ROME — Catholics must draw inspiration and strength from the roots of their faith and the traditions and experiences of their faith communities, but without trying “to hide there because they are afraid of growth,” Pope Francis said.

Meeting May 19 with students, priests and staff from the Pontifical Romanian College, where seminarians and priests from Romania’s Eastern-rite Catholic Church live while studying in Rome, the pope encouraged them to remember always the sacrifices of the priests, bishops, religious and faithful who went before them.

After World War II, “when the Romanian Greek Catholic Church no longer had any active bishops because they had been killed or imprisoned,” the pope said, “Bishop Ioan Ploscaru of Lugoj, who was imprisoned for 15 years, wrote in his diary, ‘The priests and bishops of the Greek Catholic Church considered this period as the most precious of their existence.
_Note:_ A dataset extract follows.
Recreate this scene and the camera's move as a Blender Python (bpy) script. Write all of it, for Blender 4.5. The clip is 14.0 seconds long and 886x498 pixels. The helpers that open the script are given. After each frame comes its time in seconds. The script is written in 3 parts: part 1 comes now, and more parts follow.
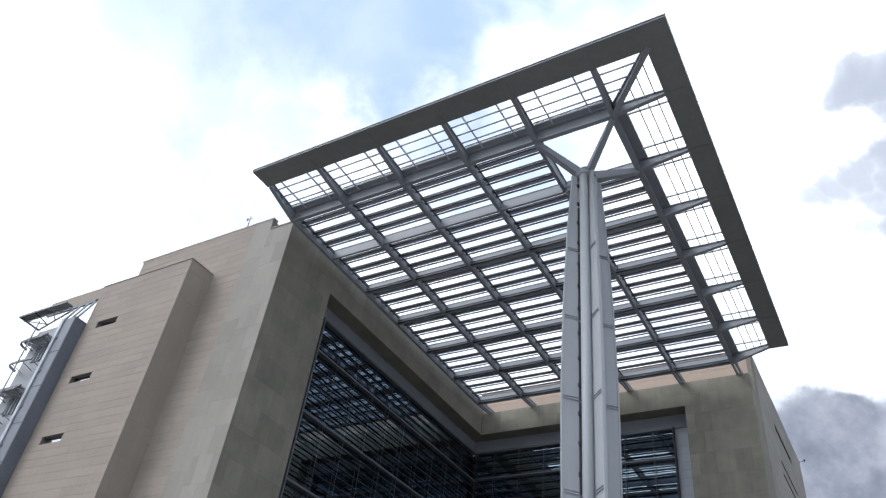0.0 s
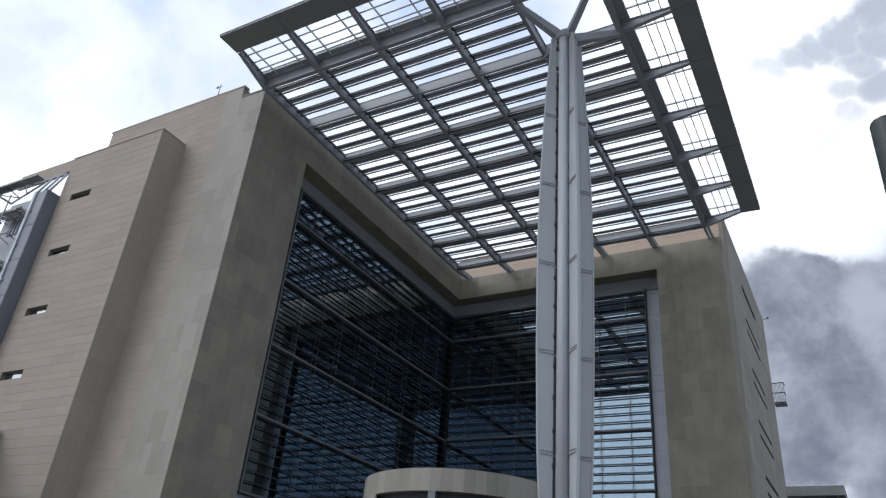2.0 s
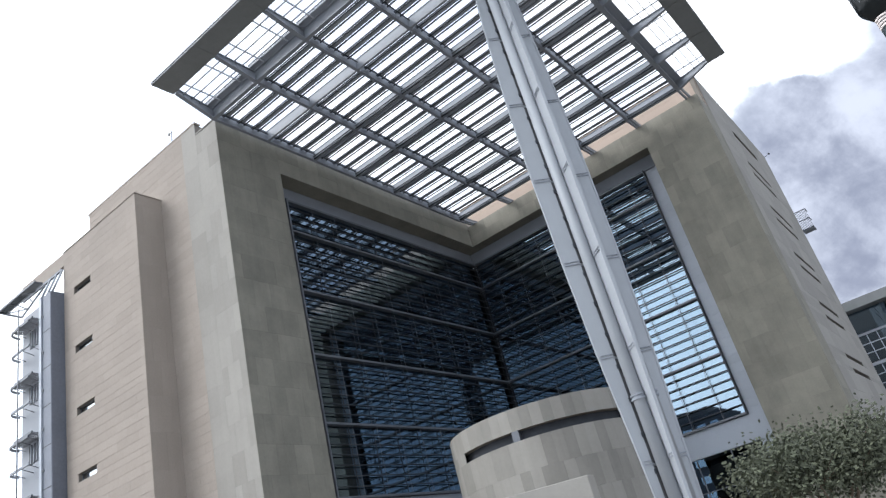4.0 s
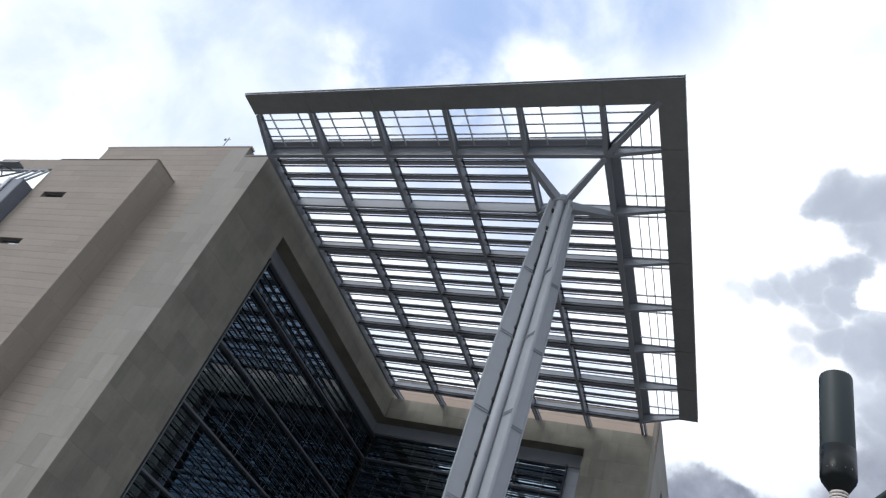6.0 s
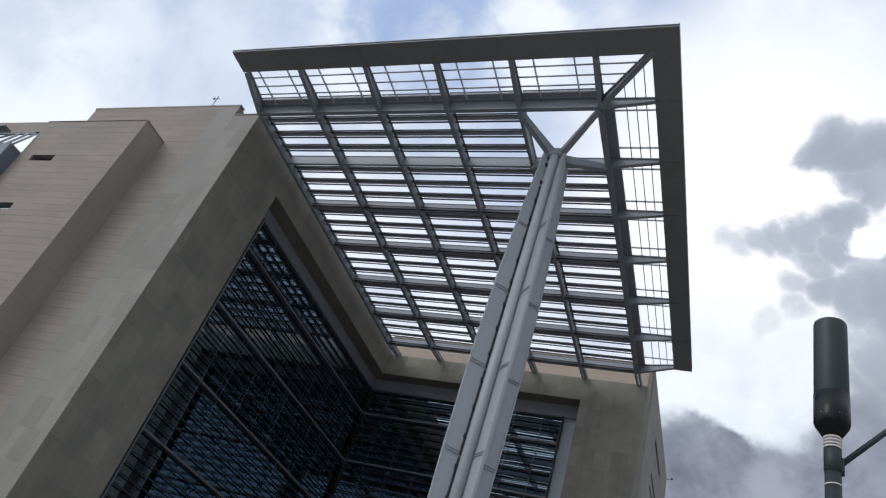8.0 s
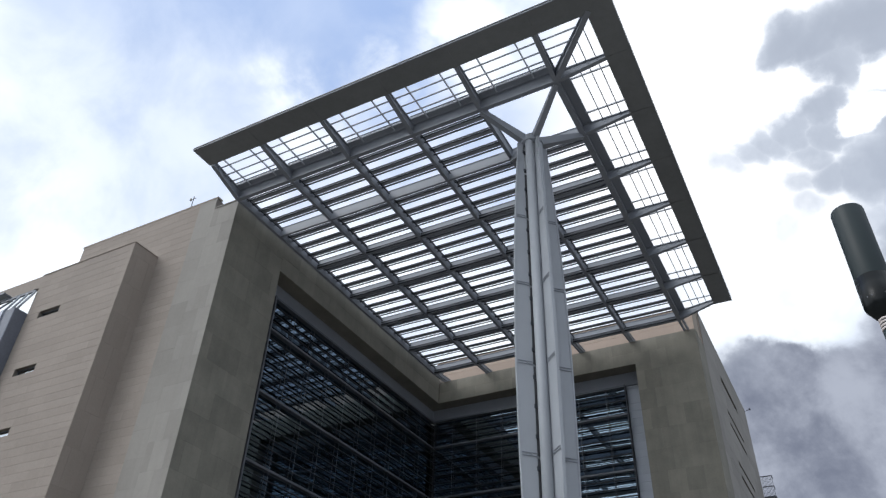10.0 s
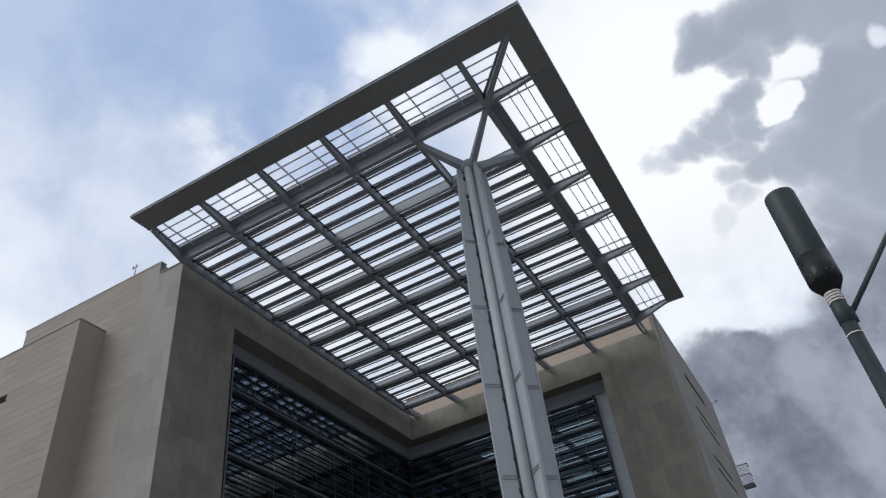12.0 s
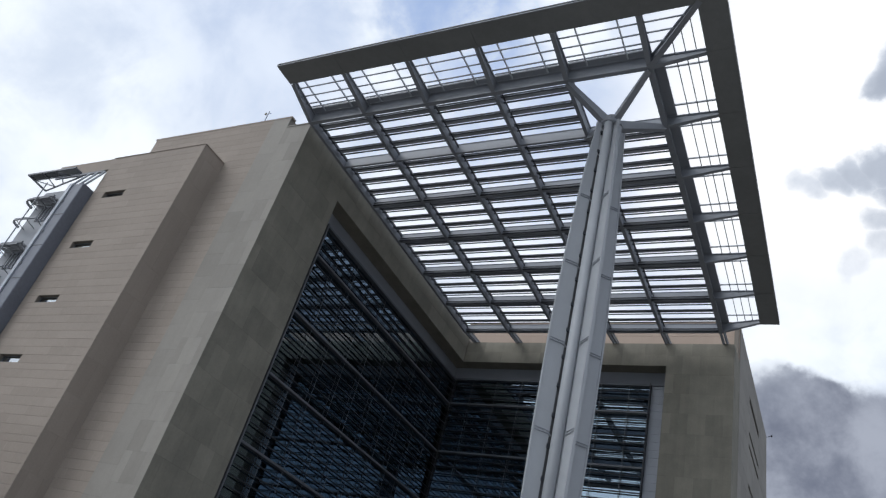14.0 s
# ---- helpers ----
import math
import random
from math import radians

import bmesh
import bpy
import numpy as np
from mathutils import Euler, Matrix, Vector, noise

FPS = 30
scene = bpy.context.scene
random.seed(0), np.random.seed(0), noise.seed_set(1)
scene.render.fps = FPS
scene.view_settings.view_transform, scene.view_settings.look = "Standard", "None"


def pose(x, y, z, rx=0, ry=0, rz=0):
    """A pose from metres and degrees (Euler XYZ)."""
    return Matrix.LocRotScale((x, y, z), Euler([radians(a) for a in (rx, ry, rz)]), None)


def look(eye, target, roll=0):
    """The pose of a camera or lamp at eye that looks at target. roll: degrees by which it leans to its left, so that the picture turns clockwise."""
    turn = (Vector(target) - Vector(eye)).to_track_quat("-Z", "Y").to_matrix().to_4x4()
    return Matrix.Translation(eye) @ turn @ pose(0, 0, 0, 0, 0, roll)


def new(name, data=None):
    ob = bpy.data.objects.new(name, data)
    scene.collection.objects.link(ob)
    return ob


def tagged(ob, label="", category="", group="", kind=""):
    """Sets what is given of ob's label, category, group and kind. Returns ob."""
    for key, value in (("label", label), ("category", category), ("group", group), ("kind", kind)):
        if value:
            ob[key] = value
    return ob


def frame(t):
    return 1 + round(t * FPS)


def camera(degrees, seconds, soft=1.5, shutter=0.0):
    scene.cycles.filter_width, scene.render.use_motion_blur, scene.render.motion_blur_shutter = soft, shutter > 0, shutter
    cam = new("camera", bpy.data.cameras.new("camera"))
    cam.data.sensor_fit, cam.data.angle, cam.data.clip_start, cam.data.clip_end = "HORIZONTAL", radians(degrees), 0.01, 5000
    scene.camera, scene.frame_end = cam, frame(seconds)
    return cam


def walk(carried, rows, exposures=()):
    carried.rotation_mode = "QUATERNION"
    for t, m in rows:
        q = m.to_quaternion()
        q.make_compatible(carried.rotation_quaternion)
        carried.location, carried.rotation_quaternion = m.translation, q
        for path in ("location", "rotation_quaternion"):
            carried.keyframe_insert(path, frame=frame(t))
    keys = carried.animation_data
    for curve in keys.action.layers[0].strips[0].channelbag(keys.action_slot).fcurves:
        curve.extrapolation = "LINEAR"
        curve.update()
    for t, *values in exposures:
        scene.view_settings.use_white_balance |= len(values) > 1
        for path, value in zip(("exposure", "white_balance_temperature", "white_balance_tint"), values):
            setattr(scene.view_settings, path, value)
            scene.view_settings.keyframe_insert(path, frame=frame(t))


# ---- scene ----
cam = camera(61.89, 14.0, soft=1.3)
EYE = (8.964, -28.998, 1.65)
PATH = [
    (0, (8.990, -29.019, 1.630), (4.567, -22.609, 7.903), 8.02),
    (0.5, (8.995, -29.010, 1.631), (4.775, -22.403, 7.838), 9.85),
    (1, (8.992, -29.004, 1.637), (4.774, -22.305, 7.746), 12.02),
    (1.5, (8.989, -29.005, 1.645), (4.766, -22.183, 7.613), 11.88),
    (2, (8.980, -29.013, 1.645), (4.457, -21.521, 6.483), 5.38),
    (2.2, (8.976, -29.015, 1.642), (4.177, -21.300, 5.820), 3.87),
    (3.2, (8.959, -29.014, 1.630), (4.005, -20.961, 4.886), -7.83),
    (4.3, (8.940, -29.012, 1.617), (4.413, -21.719, 6.747), -17.62),
    (4.5, (8.934, -29.011, 1.614), (4.636, -22.022, 7.332), -19.15),
    (5, (8.935, -29.019, 1.627), (5.084, -22.403, 8.061), -20.97),
    (5.5, (8.949, -29.020, 1.627), (5.115, -22.555, 8.224), -2.94),
    (6, (8.963, -29.020, 1.627), (5.016, -22.284, 7.875), 23.23),
    (6.5, (8.944, -28.996, 1.646), (5.023, -22.030, 7.655), 22.81),
    (7, (8.949, -28.983, 1.648), (5.045, -21.990, 7.635), 22.03),
    (7.5, (8.946, -28.976, 1.654), (5.070, -21.907, 7.571), 21.44),
    (8, (8.942, -28.973, 1.652), (5.093, -21.822, 7.488), 20.85),
    (10.3, (8.964, -29.000, 1.660), (5.121, -22.044, 7.730), 0.03),
    (10.5, (8.966, -29.000, 1.657), (5.201, -22.031, 7.760), -0.91),
    (11, (8.968, -29.006, 1.648), (5.390, -22.006, 7.828), -2.82),
    (11.5, (8.963, -29.019, 1.649), (5.613, -21.995, 7.930), -9.01),
    (12, (8.954, -29.000, 1.640), (5.743, -21.956, 7.969), -8.20),
    (12.5, (8.947, -28.993, 1.649), (5.684, -21.878, 7.872), -5.54),
    (13, (8.937, -28.977, 1.665), (5.160, -21.770, 7.479), 2.50),
    (13.5, (8.937, -28.977, 1.665), (4.730, -22.007, 7.471), 14.78),
    (14, (8.937, -28.977, 1.665), (4.289, -22.006, 7.124), 16.63),
]
EXPOSURES = [(0, 0.1, 6300, 10), (1.0, -0.1, 6300, 10), (2.0, -0.23, 6300, 10), (4.3, 0.62, 6300, 10), (5.0, 0.25, 6300, 10), (5.5, 0.0, 6300, 10), (6.0, -0.2, 6300, 10), (6.5, -0.38, 6300, 10), (7.5, -0.55, 6300, 10), (10.3, -0.27, 6300, 10), (11, -0.4, 6300, 10), (12.5, -0.62, 6300, 10), (13, -0.6, 6300, 10), (14, -0.45, 6300, 10)]
walk(cam, [(t, look(eye, target, roll)) for t, eye, target, roll in PATH], EXPOSURES)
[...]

It is a grace to be able to offer to God one’s sufferings and the testimony of one’s faith, even at the cost of one’s life.’”

“Those who give their lives for the sake of the Gospel think this way, embrace God’s response to the evil in the world: They surrender themselves, they imitate the meek and gratuitous love of the Lord Jesus, who offers himself for those near and far,” Pope Francis said.

Roots of that kind allow a tree “to grow strong and bear fruit,” the pope said. “You are that fruit.”

Without acknowledging, studying and being grateful for that history, he said, the church cannot grow.

Faith is endangered, he said, when “one focuses more and more on oneself, on one’s own belonging, losing the dynamism of one’s origins.”

“Staying with the metaphor, it is like pausing to look at the trunk, branches and leaves, forgetting that everything is supported by the roots,” he said.

But it also is a danger to focus only on the roots and think one can hide there, the pope said. “You go to the roots to get strength, get nourishment and keep growing. You cannot live in the roots, and you cannot live in the tree without the roots.”

Remembering the fidelity of the Romanian Catholics despite decades of harsh persecution by the communists should be an antidote to any temptation of settling for “a mediocre, self-referential life of careerism, climbing, seeking personal satisfaction and easy pleasures.”

Pope Francis paid tribute to Cardinal Lucian Muresan, major archbishop of Fagaras and Alba Iulia, who will celebrate his 91st birthday May 23.

His years of service “began almost 60 years ago in a humble basement after the surviving bishops were released from prison,” he said. He and the other priests of Romania were “poor in things, but rich in the Gospel.”

Pope Francis urged the students and priests of the college to be like them, “joyful apostles of the faith you have inherited, willing to keep nothing for yourselves and ready to reconcile with all, to forgive and to weave unity, overcoming all animosity and victimhood.”